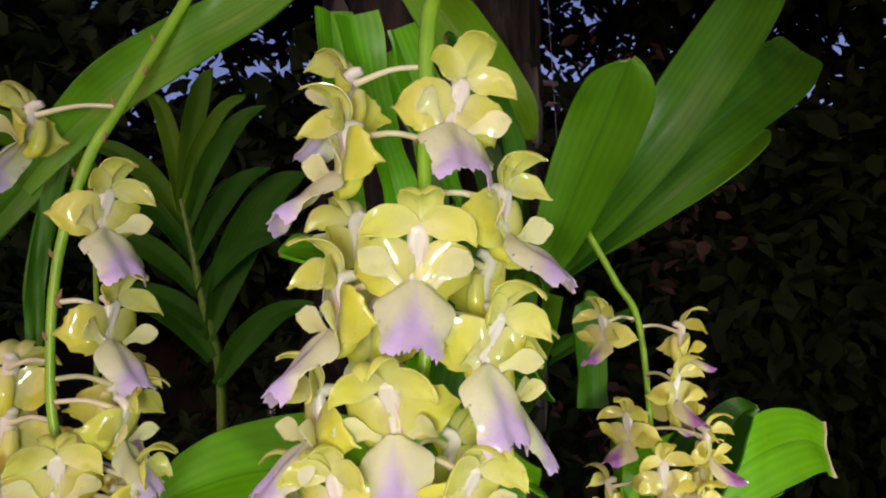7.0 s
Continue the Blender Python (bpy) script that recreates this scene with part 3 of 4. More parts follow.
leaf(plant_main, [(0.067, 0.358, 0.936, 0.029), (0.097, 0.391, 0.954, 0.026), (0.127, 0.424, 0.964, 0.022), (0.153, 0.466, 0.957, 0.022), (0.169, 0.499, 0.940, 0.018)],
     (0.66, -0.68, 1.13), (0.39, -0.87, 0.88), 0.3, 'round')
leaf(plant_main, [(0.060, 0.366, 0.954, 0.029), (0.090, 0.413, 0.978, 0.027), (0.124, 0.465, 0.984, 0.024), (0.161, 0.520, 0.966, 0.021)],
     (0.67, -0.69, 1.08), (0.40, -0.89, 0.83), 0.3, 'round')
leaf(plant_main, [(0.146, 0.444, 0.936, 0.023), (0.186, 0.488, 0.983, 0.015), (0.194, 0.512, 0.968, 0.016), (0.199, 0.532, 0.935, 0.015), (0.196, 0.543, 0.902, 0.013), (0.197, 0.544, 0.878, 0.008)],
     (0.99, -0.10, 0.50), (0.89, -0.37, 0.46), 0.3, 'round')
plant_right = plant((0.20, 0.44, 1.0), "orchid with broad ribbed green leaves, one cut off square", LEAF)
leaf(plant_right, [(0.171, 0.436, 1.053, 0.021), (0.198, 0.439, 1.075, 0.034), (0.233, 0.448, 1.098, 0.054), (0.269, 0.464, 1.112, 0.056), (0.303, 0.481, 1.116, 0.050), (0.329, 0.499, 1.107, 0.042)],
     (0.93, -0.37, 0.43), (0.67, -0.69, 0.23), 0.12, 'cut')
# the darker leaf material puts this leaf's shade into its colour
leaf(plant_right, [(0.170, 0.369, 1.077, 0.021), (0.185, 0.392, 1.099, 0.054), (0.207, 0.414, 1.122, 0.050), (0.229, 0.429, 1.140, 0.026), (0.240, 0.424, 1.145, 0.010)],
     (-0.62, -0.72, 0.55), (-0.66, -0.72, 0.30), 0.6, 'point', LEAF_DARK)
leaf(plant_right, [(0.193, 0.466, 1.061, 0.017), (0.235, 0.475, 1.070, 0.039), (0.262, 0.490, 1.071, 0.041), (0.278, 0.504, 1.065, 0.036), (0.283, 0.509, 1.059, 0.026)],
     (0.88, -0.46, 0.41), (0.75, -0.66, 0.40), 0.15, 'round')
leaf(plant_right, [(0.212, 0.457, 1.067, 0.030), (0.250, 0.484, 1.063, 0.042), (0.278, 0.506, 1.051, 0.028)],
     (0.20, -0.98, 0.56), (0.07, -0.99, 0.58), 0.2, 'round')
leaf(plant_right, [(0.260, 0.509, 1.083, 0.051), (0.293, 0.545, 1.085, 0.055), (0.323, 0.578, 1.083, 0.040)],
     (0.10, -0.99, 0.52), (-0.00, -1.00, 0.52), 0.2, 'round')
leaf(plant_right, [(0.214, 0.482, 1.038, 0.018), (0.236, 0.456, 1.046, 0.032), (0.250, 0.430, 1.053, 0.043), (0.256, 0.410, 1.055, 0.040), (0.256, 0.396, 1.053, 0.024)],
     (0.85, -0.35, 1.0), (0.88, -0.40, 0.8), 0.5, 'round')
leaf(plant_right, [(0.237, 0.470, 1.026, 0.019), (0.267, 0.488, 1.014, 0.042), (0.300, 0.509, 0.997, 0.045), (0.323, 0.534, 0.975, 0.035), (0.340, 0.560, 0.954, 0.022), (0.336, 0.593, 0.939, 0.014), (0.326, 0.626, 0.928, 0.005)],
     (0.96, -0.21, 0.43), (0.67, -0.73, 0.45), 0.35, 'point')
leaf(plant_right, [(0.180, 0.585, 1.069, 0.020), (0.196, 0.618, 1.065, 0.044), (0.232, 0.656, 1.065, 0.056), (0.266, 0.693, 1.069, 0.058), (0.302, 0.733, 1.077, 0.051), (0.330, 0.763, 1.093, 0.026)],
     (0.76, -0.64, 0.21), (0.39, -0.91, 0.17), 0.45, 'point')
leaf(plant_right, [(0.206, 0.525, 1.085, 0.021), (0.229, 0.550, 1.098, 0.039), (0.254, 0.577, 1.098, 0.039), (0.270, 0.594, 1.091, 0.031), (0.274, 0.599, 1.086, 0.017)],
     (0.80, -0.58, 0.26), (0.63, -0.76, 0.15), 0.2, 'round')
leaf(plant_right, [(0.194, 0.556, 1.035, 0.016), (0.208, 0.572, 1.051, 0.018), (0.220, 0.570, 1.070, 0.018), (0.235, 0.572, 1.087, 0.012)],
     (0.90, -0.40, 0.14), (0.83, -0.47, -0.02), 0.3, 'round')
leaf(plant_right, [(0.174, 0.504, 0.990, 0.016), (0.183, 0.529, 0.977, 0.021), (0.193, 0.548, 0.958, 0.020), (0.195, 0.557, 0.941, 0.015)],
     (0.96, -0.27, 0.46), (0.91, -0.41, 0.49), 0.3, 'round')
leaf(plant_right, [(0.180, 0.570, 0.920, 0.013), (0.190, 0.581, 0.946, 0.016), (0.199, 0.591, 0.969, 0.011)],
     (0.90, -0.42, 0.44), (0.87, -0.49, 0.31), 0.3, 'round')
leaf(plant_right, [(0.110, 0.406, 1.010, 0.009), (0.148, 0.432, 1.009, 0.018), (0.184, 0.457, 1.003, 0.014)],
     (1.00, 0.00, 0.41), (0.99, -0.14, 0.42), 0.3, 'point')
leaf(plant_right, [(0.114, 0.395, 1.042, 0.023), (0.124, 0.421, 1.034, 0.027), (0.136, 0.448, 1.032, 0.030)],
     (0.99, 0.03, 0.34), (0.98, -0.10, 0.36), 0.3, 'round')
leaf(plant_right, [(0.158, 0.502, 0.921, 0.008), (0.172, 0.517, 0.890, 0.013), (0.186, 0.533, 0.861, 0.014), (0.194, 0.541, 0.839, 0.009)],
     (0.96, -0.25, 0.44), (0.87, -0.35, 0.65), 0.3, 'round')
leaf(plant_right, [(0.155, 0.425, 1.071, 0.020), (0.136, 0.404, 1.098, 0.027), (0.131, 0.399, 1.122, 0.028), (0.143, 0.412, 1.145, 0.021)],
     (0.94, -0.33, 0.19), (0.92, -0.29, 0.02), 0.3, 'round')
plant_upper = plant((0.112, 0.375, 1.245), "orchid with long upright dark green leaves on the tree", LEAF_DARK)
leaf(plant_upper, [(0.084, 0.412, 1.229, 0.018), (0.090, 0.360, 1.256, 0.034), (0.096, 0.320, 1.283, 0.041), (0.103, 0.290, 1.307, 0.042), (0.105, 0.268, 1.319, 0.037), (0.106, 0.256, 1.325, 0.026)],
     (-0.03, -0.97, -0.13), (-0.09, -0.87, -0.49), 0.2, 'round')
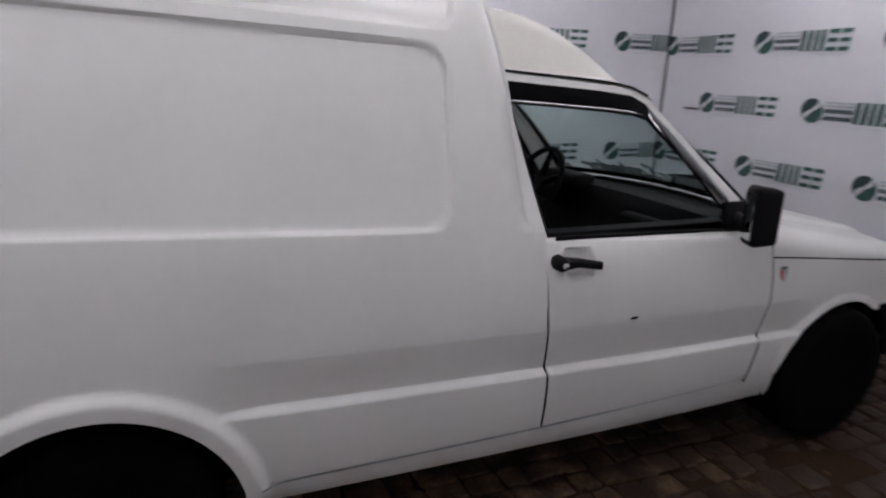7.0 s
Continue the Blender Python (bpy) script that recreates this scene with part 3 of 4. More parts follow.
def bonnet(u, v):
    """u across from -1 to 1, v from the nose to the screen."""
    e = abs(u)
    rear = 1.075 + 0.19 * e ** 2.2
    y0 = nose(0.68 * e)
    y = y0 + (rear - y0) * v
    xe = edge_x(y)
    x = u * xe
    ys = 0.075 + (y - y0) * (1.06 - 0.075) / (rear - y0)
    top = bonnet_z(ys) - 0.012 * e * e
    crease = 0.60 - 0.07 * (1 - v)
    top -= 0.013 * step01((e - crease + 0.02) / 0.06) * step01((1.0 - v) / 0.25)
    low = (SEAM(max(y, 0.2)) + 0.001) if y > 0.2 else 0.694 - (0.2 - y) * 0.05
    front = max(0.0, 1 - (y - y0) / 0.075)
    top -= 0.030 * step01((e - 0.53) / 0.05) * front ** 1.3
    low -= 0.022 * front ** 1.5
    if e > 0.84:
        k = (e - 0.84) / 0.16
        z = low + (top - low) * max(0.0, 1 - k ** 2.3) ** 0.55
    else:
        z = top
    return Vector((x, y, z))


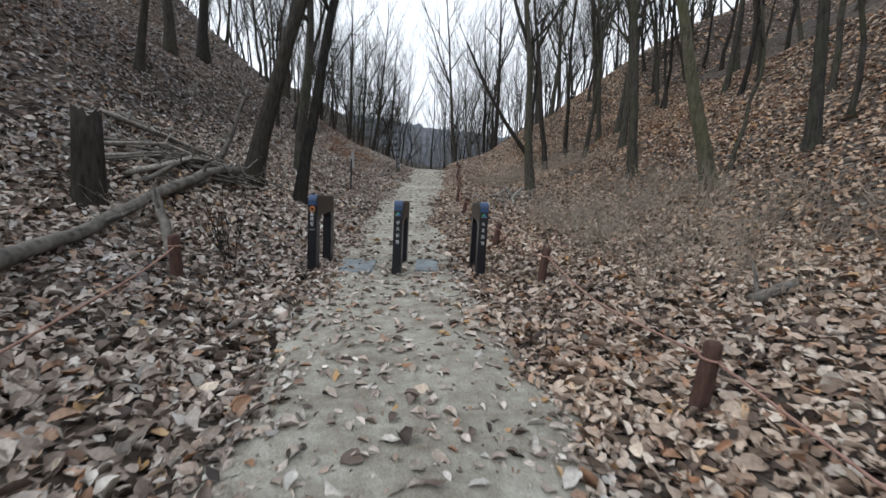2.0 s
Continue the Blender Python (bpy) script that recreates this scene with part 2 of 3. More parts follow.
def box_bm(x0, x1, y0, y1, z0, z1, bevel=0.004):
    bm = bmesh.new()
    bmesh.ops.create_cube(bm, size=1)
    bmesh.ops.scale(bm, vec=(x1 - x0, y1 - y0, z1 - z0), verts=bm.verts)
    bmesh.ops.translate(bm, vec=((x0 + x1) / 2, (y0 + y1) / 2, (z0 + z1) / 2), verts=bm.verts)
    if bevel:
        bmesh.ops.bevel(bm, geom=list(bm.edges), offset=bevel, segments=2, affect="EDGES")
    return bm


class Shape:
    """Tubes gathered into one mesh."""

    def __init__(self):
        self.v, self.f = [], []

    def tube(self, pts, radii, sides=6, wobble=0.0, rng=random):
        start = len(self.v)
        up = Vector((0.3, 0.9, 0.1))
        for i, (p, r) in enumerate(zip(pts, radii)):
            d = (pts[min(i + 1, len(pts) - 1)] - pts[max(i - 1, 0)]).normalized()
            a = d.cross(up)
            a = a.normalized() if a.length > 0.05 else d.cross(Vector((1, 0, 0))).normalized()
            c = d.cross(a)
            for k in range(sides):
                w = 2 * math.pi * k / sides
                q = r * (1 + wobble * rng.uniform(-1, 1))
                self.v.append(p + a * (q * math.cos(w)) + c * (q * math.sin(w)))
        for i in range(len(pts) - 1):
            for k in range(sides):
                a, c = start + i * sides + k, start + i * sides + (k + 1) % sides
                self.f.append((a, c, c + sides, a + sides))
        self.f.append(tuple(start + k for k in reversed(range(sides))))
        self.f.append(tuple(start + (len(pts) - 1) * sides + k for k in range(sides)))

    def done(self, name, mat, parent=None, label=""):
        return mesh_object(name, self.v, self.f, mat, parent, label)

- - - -

Each line from the one with "3. More parts follow." through the last line of the records must be written out word for word. Include nothing else.

Continue the Blender Python (bpy) script that recreates this scene with part 2 of 3. More parts follow.
def box_bm(x0, x1, y0, y1, z0, z1, bevel=0.004):
    bm = bmesh.new()
    bmesh.ops.create_cube(bm, size=1)
    bmesh.ops.scale(bm, vec=(x1 - x0, y1 - y0, z1 - z0), verts=bm.verts)
    bmesh.ops.translate(bm, vec=((x0 + x1) / 2, (y0 + y1) / 2, (z0 + z1) / 2), verts=bm.verts)
    if bevel:
        bmesh.ops.bevel(bm, geom=list(bm.edges), offset=bevel, segments=2, affect="EDGES")
    return bm


class Shape:
    """Tubes gathered into one mesh."""

    def __init__(self):
        self.v, self.f = [], []

    def tube(self, pts, radii, sides=6, wobble=0.0, rng=random):
        start = len(self.v)
        up = Vector((0.3, 0.9, 0.1))
        for i, (p, r) in enumerate(zip(pts, radii)):
            d = (pts[min(i + 1, len(pts) - 1)] - pts[max(i - 1, 0)]).normalized()
            a = d.cross(up)
            a = a.normalized() if a.length > 0.05 else d.cross(Vector((1, 0, 0))).normalized()
            c = d.cross(a)
            for k in range(sides):
                w = 2 * math.pi * k / sides
                q = r * (1 + wobble * rng.uniform(-1, 1))
                self.v.append(p + a * (q * math.cos(w)) + c * (q * math.sin(w)))
        for i in range(len(pts) - 1):
            for k in range(sides):
                a, c = start + i * sides + k, start + i * sides + (k + 1) % sides
                self.f.append((a, c, c + sides, a + sides))
        self.f.append(tuple(start + k for k in reversed(range(sides))))
        self.f.append(tuple(start + (len(pts) - 1) * sides + k for k in range(sides)))

    def done(self, name, mat, parent=None, label=""):
        return mesh_object(name, self.v, self.f, mat, parent, label)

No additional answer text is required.